◆ **WHAT THE EXERCISE ASKS**:
Among these lines, how many include "Vector"? Answer only with the number.

◆ **DATA TO PROCESS**:
· · · · · · ·

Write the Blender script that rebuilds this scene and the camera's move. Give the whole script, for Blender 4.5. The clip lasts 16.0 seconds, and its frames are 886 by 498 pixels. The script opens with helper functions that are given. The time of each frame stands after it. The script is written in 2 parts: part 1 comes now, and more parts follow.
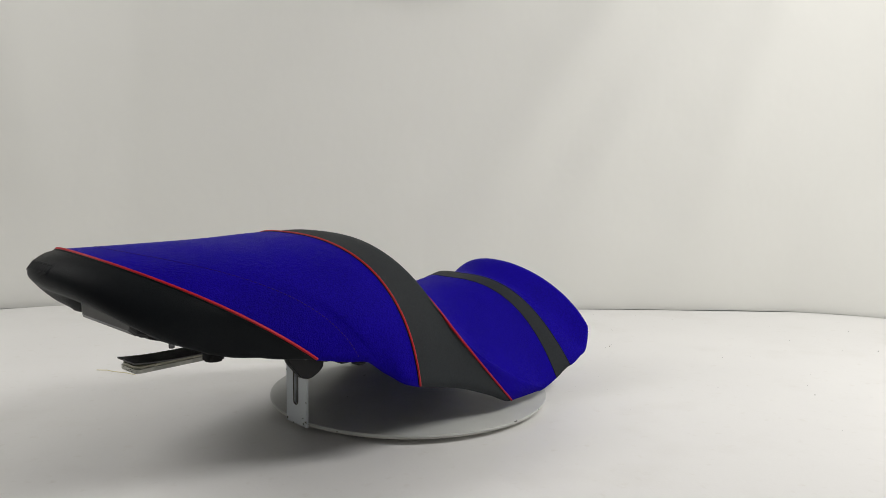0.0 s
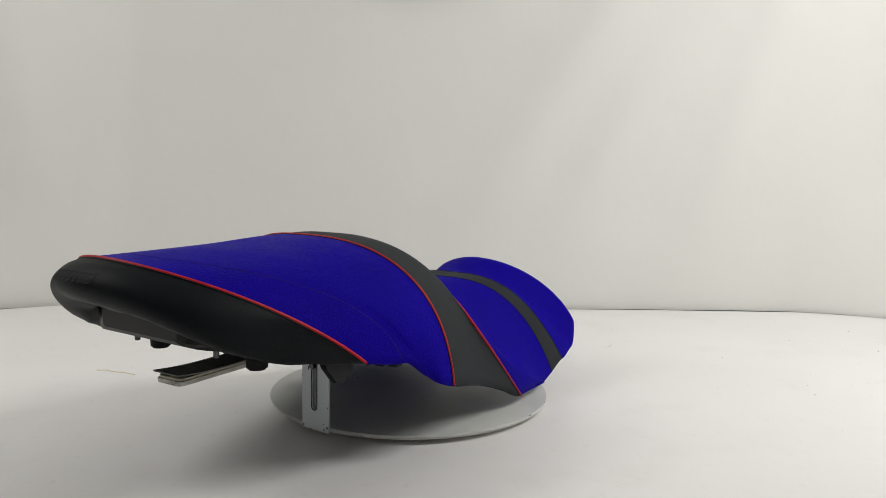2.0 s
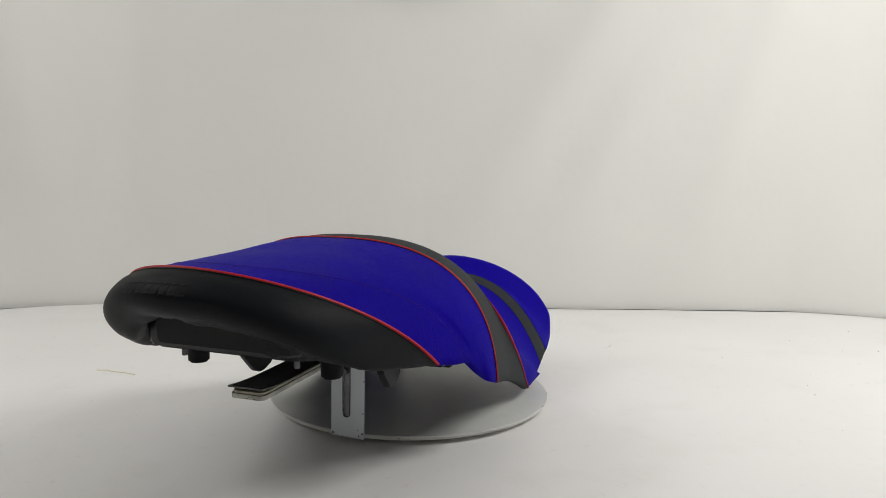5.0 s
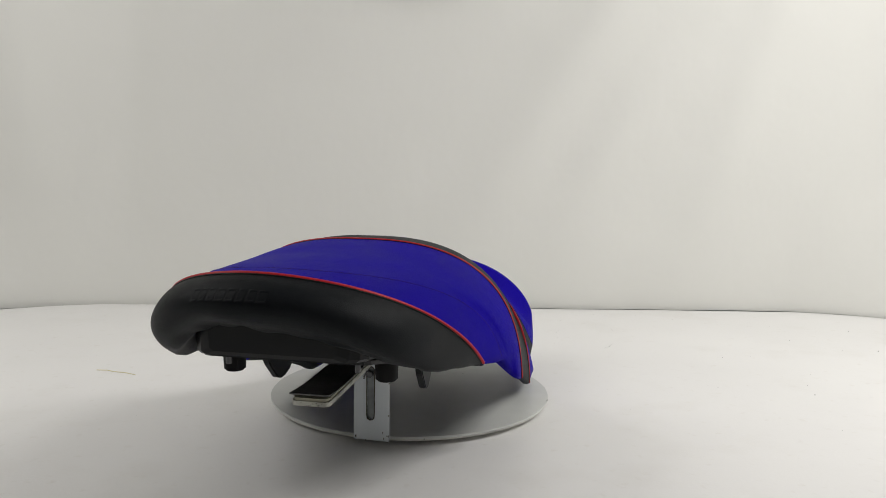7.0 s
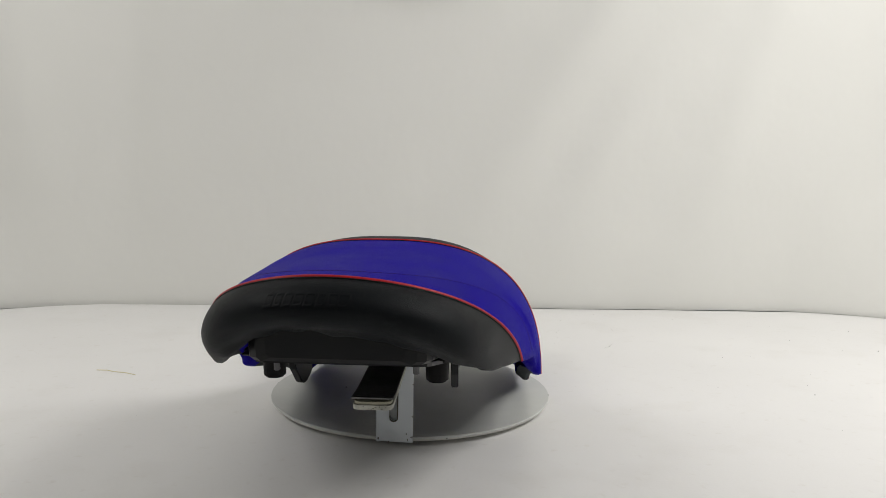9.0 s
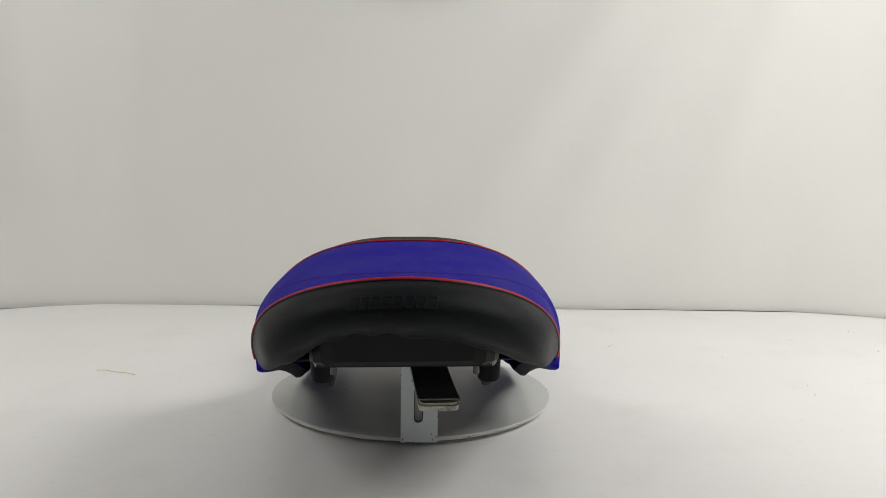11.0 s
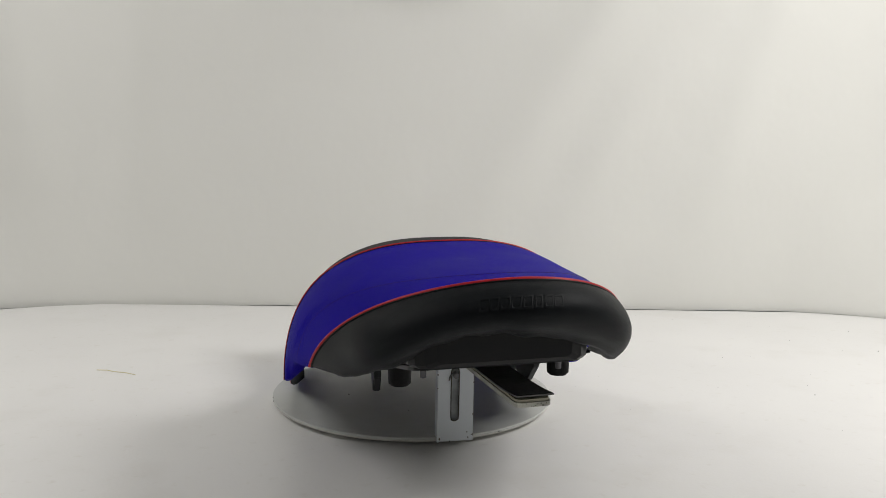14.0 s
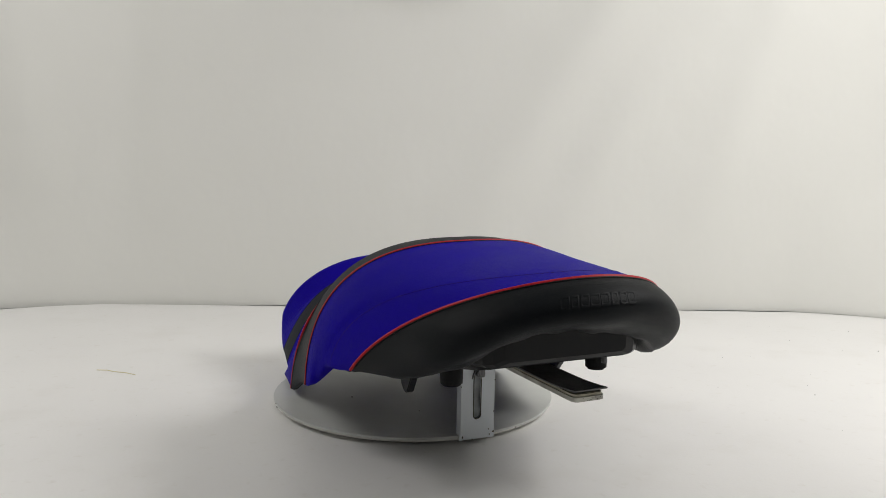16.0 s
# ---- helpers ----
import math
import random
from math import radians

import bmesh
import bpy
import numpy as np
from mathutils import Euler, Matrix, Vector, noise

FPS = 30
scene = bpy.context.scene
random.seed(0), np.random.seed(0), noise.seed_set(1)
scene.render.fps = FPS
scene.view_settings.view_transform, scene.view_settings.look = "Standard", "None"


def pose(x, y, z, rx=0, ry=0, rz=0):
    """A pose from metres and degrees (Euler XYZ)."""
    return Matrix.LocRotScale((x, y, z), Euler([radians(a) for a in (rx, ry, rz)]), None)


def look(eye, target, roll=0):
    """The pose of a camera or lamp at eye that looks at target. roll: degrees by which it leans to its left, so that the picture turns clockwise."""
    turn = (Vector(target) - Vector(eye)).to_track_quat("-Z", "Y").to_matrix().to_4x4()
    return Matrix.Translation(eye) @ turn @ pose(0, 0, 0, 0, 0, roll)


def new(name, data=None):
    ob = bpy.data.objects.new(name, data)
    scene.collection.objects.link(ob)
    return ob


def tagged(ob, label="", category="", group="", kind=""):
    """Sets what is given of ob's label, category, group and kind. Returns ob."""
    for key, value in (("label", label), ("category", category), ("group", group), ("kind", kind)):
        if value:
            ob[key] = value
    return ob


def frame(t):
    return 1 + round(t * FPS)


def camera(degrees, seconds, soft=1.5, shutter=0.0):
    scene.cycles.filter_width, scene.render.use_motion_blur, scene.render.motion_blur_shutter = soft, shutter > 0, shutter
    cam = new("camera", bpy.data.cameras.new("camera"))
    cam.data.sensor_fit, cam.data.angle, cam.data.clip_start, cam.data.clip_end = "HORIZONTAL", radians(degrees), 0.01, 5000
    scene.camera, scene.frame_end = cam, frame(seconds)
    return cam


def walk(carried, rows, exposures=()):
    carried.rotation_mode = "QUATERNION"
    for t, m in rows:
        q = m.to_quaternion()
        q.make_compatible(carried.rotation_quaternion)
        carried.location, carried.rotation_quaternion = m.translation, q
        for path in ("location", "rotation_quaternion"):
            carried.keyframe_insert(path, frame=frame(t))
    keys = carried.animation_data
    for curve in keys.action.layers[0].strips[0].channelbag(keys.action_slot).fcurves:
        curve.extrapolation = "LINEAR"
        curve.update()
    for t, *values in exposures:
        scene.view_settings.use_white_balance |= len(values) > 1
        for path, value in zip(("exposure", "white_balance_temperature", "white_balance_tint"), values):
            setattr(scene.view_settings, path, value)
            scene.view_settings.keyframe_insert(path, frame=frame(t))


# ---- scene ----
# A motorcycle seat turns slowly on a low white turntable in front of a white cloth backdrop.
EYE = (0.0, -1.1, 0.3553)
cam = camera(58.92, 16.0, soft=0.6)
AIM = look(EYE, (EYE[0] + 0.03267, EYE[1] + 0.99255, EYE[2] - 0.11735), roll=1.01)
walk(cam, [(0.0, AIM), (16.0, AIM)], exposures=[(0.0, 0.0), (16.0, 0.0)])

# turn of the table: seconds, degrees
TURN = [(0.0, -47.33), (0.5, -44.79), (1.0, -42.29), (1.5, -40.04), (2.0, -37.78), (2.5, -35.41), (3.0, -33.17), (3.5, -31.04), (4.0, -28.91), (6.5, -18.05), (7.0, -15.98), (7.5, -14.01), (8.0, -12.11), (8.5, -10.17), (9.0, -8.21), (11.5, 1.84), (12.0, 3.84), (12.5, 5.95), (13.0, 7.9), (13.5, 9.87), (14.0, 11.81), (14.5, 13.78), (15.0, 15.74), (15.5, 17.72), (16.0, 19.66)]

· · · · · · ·

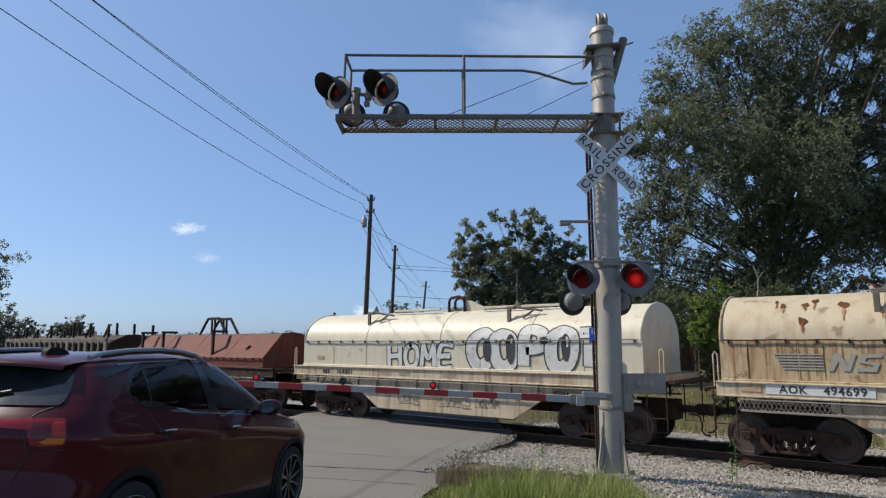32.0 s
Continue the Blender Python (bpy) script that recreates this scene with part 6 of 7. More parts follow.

· · · · · · ·

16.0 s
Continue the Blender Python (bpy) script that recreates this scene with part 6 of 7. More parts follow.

· · · · · · ·

◆ **WORKED SOLUTION**:
2